Whereas nouns profile objects, verbs profile events and situations, and here we see two conceptual archetypes that correspond to the two types of Imperfective motion verbs. The most prototypical events consist of a beginning, progress, and a result. Determined motion verbs like лететь‘fly’ describe goal-oriented events that progress from a point of origin (juxtaposed with a beginning) towards a destination (juxtaposed with an ending). Other events, like съесть торт‘eat a cake’, describe metaphorical journeys, in this case from the first bite to the last. Alternatively there are more open-ended situations that don’t presuppose any outcome. Non-Determined motion verbs like летать‘fly’ do not presuppose a destination and are open to a variety of construals, including non-directed motion (мухи летали по комнате‘flies were flying around the room’) and repeated roundtrips (самолеты летают ежедневно в Москву‘planes fly to Moscow daily’). Many situations are metaphorical non-directed motions, such as скрипеть‘squeak’, which can be construed both as a process without a goal and as a series of repeated cycles.

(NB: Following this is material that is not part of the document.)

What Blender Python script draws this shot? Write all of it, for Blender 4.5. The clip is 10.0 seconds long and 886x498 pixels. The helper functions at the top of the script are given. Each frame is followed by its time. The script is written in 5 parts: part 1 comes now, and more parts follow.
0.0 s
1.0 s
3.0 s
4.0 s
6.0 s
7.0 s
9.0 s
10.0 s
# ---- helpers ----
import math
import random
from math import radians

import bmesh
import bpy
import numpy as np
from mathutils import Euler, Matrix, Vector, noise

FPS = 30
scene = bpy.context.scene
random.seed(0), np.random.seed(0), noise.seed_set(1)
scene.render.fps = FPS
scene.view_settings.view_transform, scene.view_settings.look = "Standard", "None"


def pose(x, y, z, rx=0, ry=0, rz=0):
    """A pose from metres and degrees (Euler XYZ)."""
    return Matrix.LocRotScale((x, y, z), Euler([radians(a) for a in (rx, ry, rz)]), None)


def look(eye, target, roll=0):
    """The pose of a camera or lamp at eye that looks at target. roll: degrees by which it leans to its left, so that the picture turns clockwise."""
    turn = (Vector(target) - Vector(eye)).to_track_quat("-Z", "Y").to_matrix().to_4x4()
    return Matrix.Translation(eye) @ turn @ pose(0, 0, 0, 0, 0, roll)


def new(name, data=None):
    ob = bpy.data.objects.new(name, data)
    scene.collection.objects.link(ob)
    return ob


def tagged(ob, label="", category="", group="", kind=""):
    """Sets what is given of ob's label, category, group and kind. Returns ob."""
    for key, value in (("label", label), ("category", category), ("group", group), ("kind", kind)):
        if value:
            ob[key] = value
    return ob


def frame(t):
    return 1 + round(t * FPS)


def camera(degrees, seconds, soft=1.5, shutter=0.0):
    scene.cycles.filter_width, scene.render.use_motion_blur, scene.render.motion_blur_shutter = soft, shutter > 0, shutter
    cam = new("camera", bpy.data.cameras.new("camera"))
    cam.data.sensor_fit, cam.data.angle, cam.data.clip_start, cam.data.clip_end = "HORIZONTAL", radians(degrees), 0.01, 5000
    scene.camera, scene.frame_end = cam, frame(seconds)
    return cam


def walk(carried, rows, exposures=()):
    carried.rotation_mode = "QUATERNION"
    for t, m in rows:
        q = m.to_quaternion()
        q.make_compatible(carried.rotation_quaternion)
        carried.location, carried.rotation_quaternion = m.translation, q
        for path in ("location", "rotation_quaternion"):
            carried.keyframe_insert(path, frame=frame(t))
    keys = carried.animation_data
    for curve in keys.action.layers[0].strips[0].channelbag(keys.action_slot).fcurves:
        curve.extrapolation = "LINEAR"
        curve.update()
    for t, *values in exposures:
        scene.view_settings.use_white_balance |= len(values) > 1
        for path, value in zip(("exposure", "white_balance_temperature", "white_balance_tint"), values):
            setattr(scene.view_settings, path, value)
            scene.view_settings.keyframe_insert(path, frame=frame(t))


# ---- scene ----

The difference between ‘going somewhere’ and ‘not going somewhere’ is metaphorically realized as a difference in Completability in non-motion verbs. This difference is motivated by the lexical meanings of verbs. A few verbs are unambiguously Completable, inexorably leading to a result, such as крепнуть‘grow stronger’, where any engagement in the activity brings about some result. Some others, like скрипеть‘squeak’, are unambiguously Non-Completable, since no amount of squeaking adds up to a result. The majority of verbs can express both Completability and Non-Completability, and this ambiguity is resolved by context. Писать‘write’, for example, is itself ambiguous, yet is construed as Completable inписать роман‘write a novel’, where the metaphorical ‘journey’ begins on the first page and ends on the last, but is construed as Non-Completable inписать научную фантастику‘write science fiction’, where we have an open-ended activity.

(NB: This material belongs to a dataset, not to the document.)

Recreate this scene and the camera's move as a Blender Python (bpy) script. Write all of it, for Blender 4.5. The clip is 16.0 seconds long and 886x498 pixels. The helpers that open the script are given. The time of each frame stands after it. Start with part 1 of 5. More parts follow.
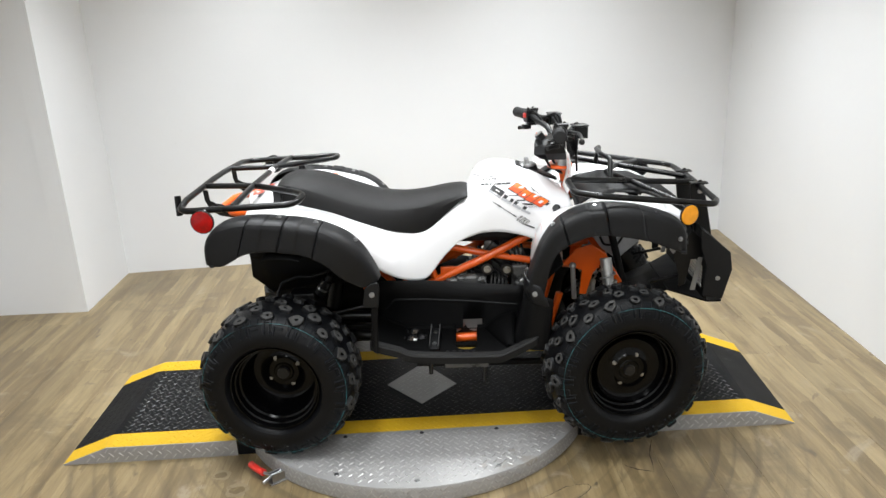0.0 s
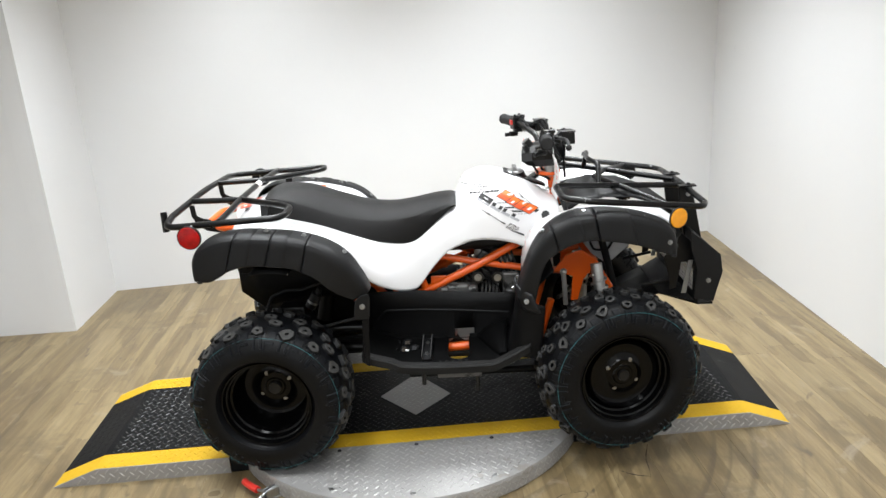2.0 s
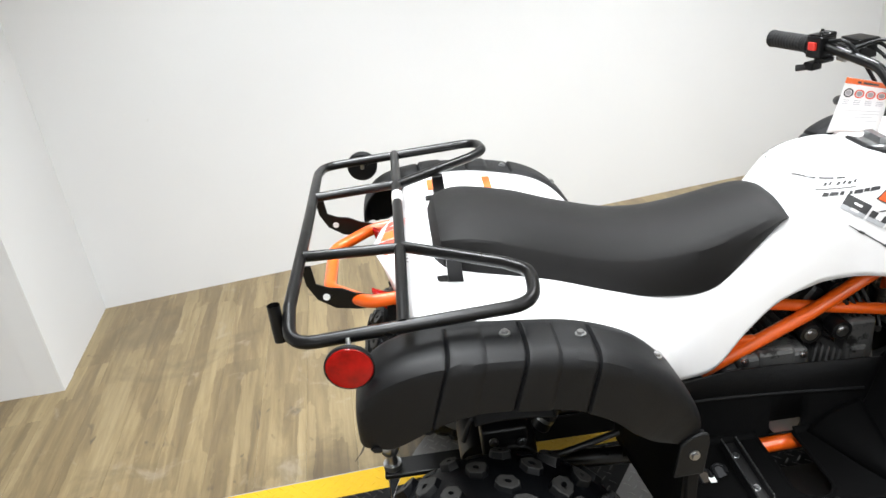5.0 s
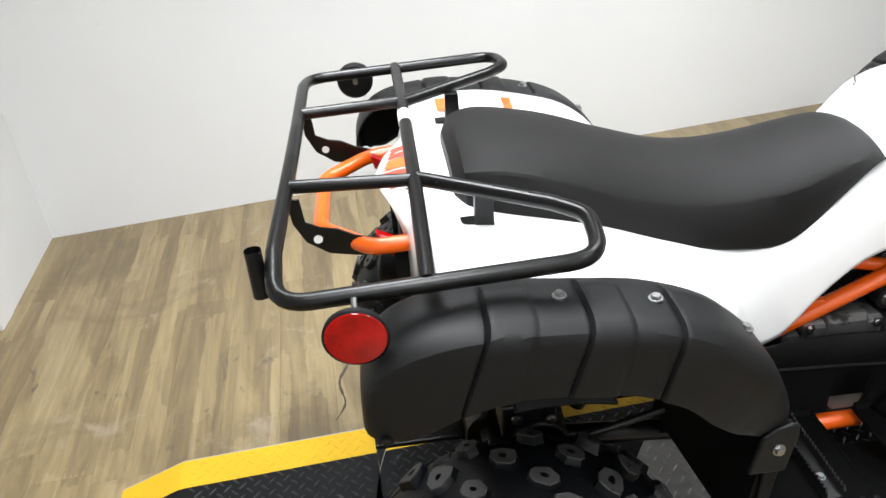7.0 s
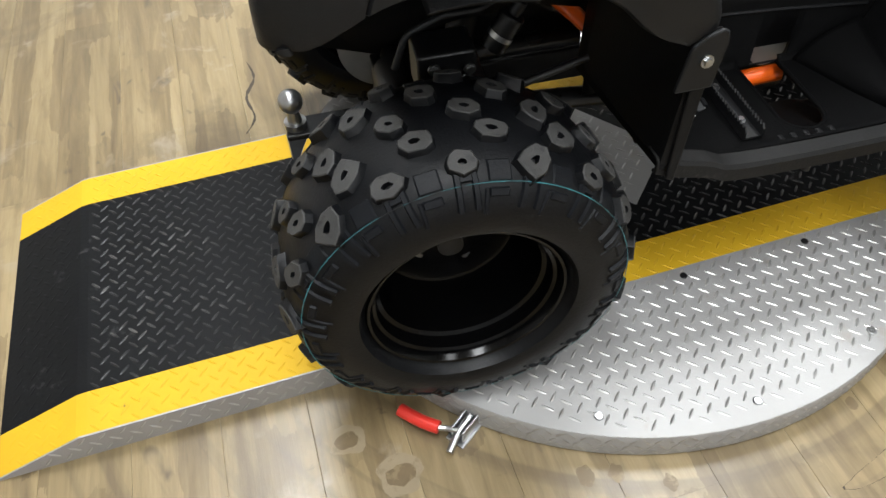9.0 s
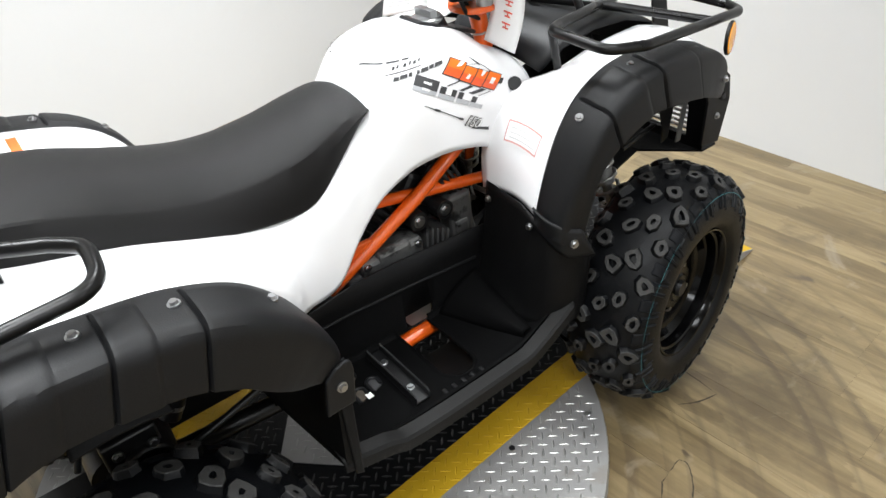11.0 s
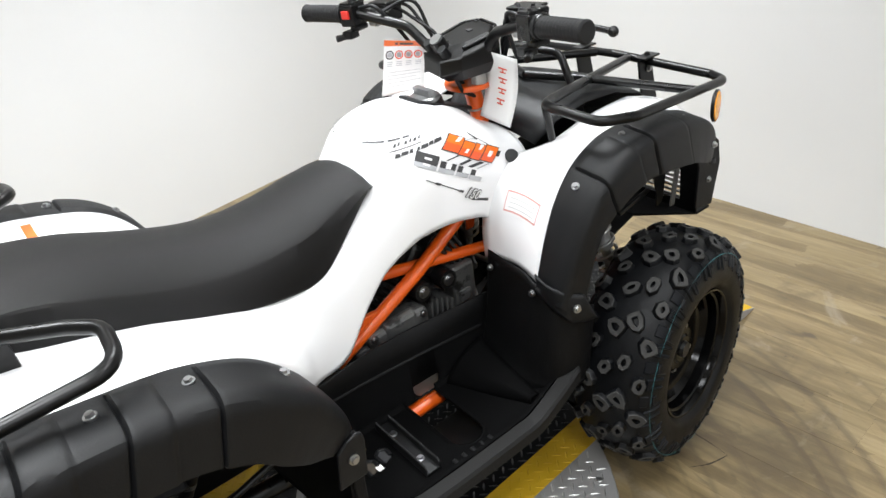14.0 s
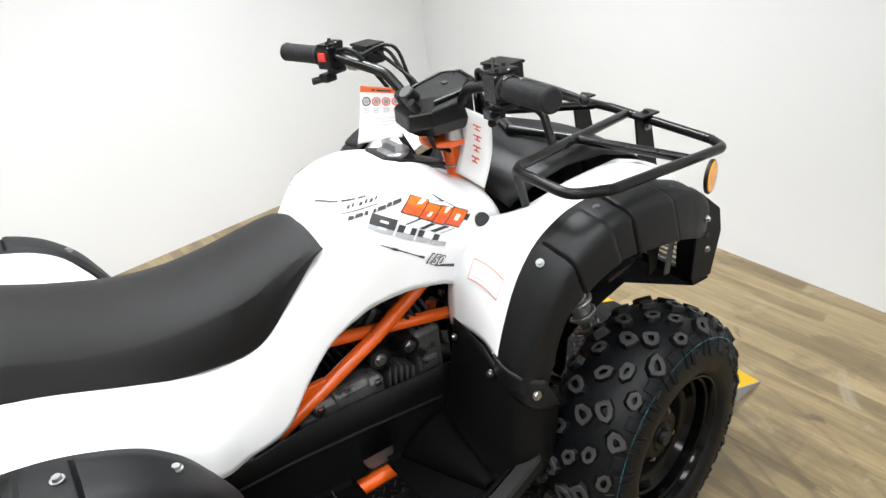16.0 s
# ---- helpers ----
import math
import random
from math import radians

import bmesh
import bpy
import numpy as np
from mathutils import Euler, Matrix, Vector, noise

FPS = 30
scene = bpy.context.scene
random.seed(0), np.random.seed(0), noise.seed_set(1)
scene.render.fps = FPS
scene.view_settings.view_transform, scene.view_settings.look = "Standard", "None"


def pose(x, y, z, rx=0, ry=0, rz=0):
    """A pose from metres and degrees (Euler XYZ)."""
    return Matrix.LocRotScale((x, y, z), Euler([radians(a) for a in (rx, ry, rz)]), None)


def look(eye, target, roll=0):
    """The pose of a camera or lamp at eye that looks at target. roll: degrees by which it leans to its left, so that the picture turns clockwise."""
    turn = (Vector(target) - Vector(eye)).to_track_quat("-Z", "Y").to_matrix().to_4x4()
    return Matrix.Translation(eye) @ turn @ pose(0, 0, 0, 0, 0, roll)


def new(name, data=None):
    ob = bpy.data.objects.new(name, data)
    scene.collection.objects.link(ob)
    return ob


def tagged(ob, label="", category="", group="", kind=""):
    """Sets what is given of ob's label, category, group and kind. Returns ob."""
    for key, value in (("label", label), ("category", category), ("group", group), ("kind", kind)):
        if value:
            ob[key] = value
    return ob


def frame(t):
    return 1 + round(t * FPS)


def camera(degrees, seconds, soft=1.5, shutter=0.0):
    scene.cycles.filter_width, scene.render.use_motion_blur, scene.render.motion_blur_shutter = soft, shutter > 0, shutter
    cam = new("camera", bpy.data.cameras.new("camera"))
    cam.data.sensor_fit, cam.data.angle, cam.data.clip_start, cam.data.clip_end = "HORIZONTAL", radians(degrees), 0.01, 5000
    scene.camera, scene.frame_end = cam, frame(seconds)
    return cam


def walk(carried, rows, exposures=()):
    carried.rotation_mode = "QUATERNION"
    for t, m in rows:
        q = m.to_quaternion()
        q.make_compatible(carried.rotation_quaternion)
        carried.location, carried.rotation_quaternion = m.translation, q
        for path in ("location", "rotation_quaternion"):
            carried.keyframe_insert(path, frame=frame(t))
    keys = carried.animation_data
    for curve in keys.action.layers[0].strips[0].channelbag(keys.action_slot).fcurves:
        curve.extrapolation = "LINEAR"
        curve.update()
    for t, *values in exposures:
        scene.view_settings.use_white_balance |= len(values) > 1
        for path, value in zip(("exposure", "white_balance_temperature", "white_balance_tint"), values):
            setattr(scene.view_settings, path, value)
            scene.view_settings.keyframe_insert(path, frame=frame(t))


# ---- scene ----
cam = camera(62.5, 16.0)
PATH = [
    (0, (-0.072, -2.636, 1.46), (-0.014, -0.736, 0.838), -2.3),
    (0.5, (-0.07, -2.644, 1.458), (-0.009, -0.74, 0.848), -2.4),
    (1, (-0.066, -2.645, 1.463), (0.002, -0.738, 0.862), -2.9),
    (1.5, (-0.071, -2.639, 1.462), (0.006, -0.731, 0.867), -3.1),
    (2, (-0.066, -2.623, 1.46), (0.017, -0.718, 0.858), -3.6),
    (2.5, (-0.097, -2.584, 1.46), (0.006, -0.693, 0.817), -2.3),
    (3, (-0.202, -2.525, 1.471), (-0.136, -0.647, 0.786), -6.5),
    (3.5, (-0.289, -2.273, 1.456), (-0.354, -0.404, 0.748), -4.2),
    (4, (-0.442, -1.912, 1.476), (-0.504, -0.036, 0.787), -6.2),
    (4.2, (-0.538, -1.766, 1.479), (-0.465, 0.089, 0.733), -8.3),
    (6.3, (-0.734, -1.051, 1.405), (-0.48, 0.682, 0.439), -5.6),
    (6.5, (-0.731, -1.054, 1.392), (-0.467, 0.657, 0.39), -4.6),
    (7, (-0.743, -1.062, 1.351), (-0.491, 0.628, 0.311), -4.3),
    (7.5, (-0.764, -1.084, 1.306), (-0.523, 0.58, 0.224), -3.9),
    (8, (-0.76, -1.087, 1.218), (-0.436, 0.393, -0.088), -1.3),
    (8.3, (-0.766, -1.086, 1.174), (-0.415, 0.257, -0.266), -1.0),
    (8.5, (-0.756, -1.096, 1.153), (-0.435, 0.185, -0.349), -1.9),
    (9, (-0.754, -1.112, 1.148), (-0.419, 0.159, -0.36), -3.4),
    (9.5, (-0.704, -1.122, 1.2), (-0.199, 0.084, -0.313), -6.3),
    (10, (-0.645, -1.157, 1.293), (0.051, 0.072, -0.124), -9.6),
    (10.2, (-0.62, -1.172, 1.32), (0.165, 0.066, -0.041), -9.0),
    (12.3, (-0.561, -1.191, 1.404), (0.526, 0.14, 0.379), -7.4),
    (12.5, (-0.56, -1.189, 1.404), (0.522, 0.137, 0.37), -7.3),
    (13, (-0.558, -1.191, 1.404), (0.519, 0.156, 0.39), -8.0),
    (13.5, (-0.57, -1.194, 1.4), (0.516, 0.149, 0.391), -7.8),
    (14, (-0.596, -1.201, 1.402), (0.49, 0.147, 0.4), -8.5),
    (14.5, (-0.598, -1.192, 1.402), (0.497, 0.171, 0.431), -9.5),
    (15, (-0.6, -1.2, 1.408), (0.531, 0.147, 0.455), -7.5),
    (15.5, (-0.574, -1.196, 1.421), (0.547, 0.147, 0.45), -8.1),
    (16, (-0.386, -1.193, 1.42), (0.634, 0.236, 0.462), -6.7),
]
EXPOSURE = [(0, -0.06), (2.5, 0.02), (4, 0.10), (6.3, -0.10), (7.5, 0.0), (8.1, 0.10), (9.3, 0.06), (10.2, 0.05), (12.3, -0.28), (13.5, -0.22), (14.3, -0.02), (16, 0.05)]
walk(cam, [(t, look(eye, target, roll)) for t, eye, target, roll in PATH], EXPOSURE)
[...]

The lexical Completable vs. Non-Completable distinction is not merely a matter of semantics; it corresponds to tangible formal distinctions in Russian. These formal distinctions are observed in the pattern of Perfectives in an aspectual cluster. Only verbs that can be construed as Completable can have a Natural Perfective, which is why verbs like крепнуть‘grow stronger’ and писать‘write’ have Perfectives like oкрепнуть‘grow stronger’ and написать‘write’, but verbs like работать‘work’ and скрипеть‘squeak’ lack them (though note that if a prefix can indicate a goal, then one can get a goal-directed Specialized Perfective, like переработать ‘rework’). Only verbs that can be construed as Non-Completable can form Complex Act Perfectives, which is why verbs like писать‘write’ and скрипеть‘squeak’ can have Complex Act Perfectives such as пописать‘write for a while’поскрипеть‘squeak for a while’, whereas verbs that cannot be construed as Non-Completable, like крепнуть‘grow stronger’, do not have Complex Act Perfectives. Note that only a subset of verbs with Non-Completable construals can also be construed as describing repeated cycles, facilitating the formation of a semelfactive Single Act Perfective. Thus we get Single Act Perfectives such as щипнуть ‘pinch/pluck once’ and скрипнуть ‘squeak once’, but not from Non-Completable verbs that lack this construal, such as работать‘work’.

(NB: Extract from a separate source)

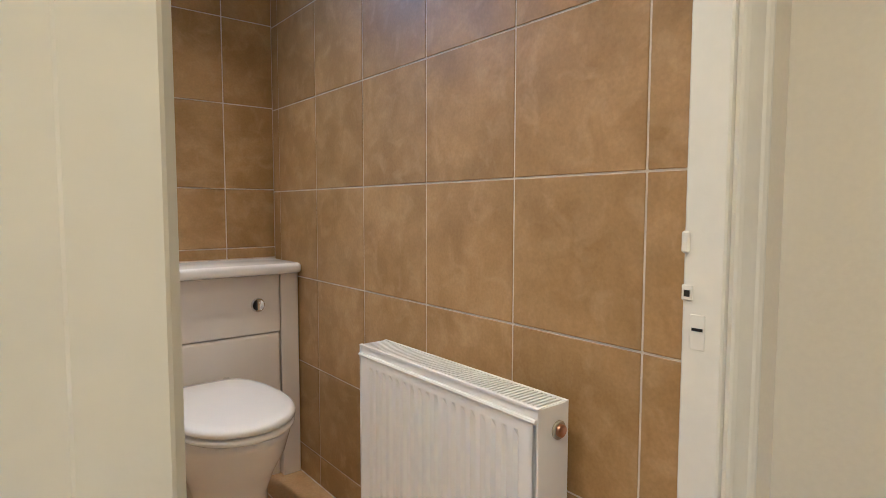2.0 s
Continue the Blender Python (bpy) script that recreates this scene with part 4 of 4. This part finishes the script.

The motion verbs provide source domain prototypes for the Completable vs. Non-Completable lexical distinction. The Perfectives that require a Completable construal, namely the Natural Perfective (полететь ‘fly’) and the Specialized Perfective (улететь ‘fly away’), are formed exclusively from the Determined stem (лететь ‘fly’). The Perfectives that require a Non-Completable construal, namely the Complex Act Perfective (полетать ‘fly for a while’) and the Single Act Perfective (слетать ‘fly to a place and back once’), are formed exclusively from the Non-Determined stem (летать ‘fly’). Notice that this regularity is consistent with the fact that some prefixed forms of Non-Determined stems are Perfectives, namely Complex Acts and Single Acts, whereas others are Imperfectives, because they serve as secondary Imperfectives for Specialized Perfectives (cf. Janda forthcoming a).

It should be stressed that whereas the Completable vs. Non-Completable distinction has a lot in common with the Perfective vs. Imperfective distinction, this does not mean that Completable verbs become Perfectives. Completable Imperfectives have the option of being “paired” with Perfective verbs in the same meaning, whereas Imperfectives that lack a Completable meaning do not have this option and thus do not have a “paired” Perfective (a.k.a. a Natural Perfective). Though this argument is presented here from a functionalist perspective, it can also be supported by formal semantic analysis, as demonstrated by Kagan (forthcoming), who states that “the relation between perfective and imperfective verbs is partly similar to the relation between determinate and indeterminate imperfectives” and claims that “the perfective/imperfective contrast is sensitive to Maximize Assertion in the same way as the determinate/indeterminate opposition”. Thus the Imperfectives идти‘go, walk’and крепнуть‘get stronger’ can be “paired” with the Natural Perfectives пойти ‘go, walk’ and окрепнуть‘get stronger’. The Completable meaning of the Imperfectives motivates the associated Perfectives without entailing that the Imperfectives would themselves become Perfective.

2.3 Prototypes and Their Implications

To summarize the synchronic situation, motion verbs serve as prototypes for the entire verbal lexicon in terms of their meaning, form, and cluster structure. Semantically, motion verbs provide the concrete source domain anchor for understanding the temporal dimensions of the events and situations described by other verbs. Relevant concepts such as progress, result, process, and repetition can all be motivated on the basis of metaphorical extension from motion verbs. Formally, motion verbs lexically mark a distinction that governs the formation of Perfectives for all verbs. The cluster structures of motion verbs display the full range of aspectual relations available for verbs in Russian, and the clusters of other verbs have either the same structure or a reduced variant of it. These facts point to a robust interaction between lexical meaning and aspectual behavior in Modern Russian, since Completability in the meaning of a verb decides its aspectual behavior.